The Government is exploring whether Ukrainian refugees could be housed in the mansions of sanctioned Russian oligarchs, Downing Street has said.
Ministers have faced calls for the vast houses of those impacted by measures imposed by the UK Government to be turned into homes for those fleeing the war in Ukraine.
On Monday, Downing Street confirmed it was examining whether the properties could be used, although it is thought new legislation would be required.
It was also suggested Chelsea Football Club’s hotel could be used after owner Roman Abramovich was added to the Government’s hit list.
Asked about the mansions, the Prime Minister’s official spokesman said: “Certainly that’s something we are looking at.
“I think in the first instance the two (visa) routes that we have are how we expect people will be housed in the UK, either through family or through this sponsorship route.”
Earlier, Sajid Javid said although the mansions should not be the “first place” considered, there was work going on to see if they can be used.
“I think there’ll be some legal hurdles to try and do that, but it’s right that (Michael Gove) looks broadly to see how we can house more and more Ukrainian refugees.”
Downing Street also did not rule out Chelsea Football Club’s hotel being used to house Ukrainian refugees.
The Prime Minister’s official spokesman said: “We would certainly want to see wherever is possible (used), we are open to all options.
“There are some challenges around the special licence that has been created in relation to the sanctions.”
But “by and large the vast majority of people” coming from Ukraine would be housed under the two routes already announced.
London Mayor Sadiq Khan said it would be a form of “poetic justice” to repurpose the mansions.
He told Times Radio: “I, for some time, with others, have been complaining about those Russian oligarchs close to (Vladimir) Putin, using our city to launder money by buying homes or businesses.
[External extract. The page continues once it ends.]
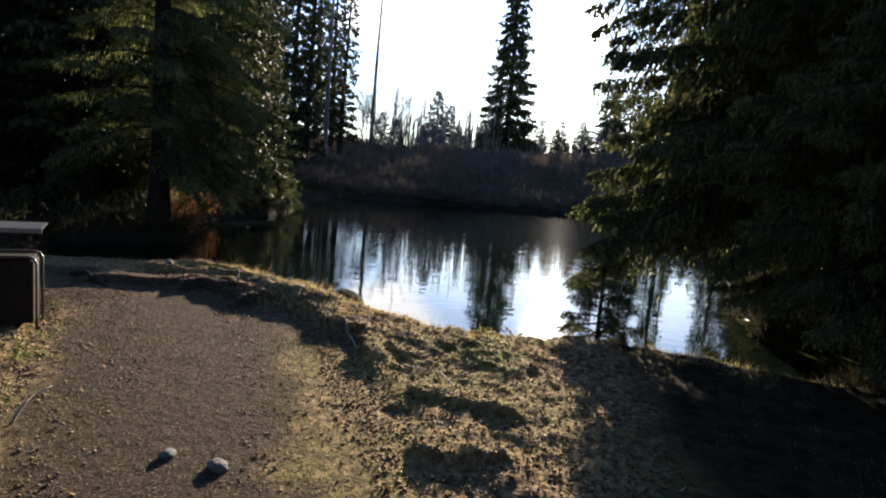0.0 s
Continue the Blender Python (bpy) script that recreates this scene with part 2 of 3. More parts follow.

And what’s doubly heart-breaking about the homes they buy is they’re left empty for years. They’re not homes, they’re gold bricks used to launder money.
“I think the Government should be seizing them, and before selling them – because they’ll take some time – they should be using them to house those Ukrainians who are fleeing Ukraine, who we’ll be offering a safe haven in London.
“It’s a form of poetic justice, but also it’s a good use of these many, many empty properties sitting across London simply with dust being gathered inside rather than them being used to house people who need homes.”
Squatters have taken over Oleg Deripaska’s London mansion, declaring it “belongs to Ukrainian refugees”.
Asked about the action the Prime Minister’s official spokesman said: “Squatting in residential buildings is illegal.”
However, he added: “But we are working to identify the appropriate use for seized properties while owners are subject to sanctions.”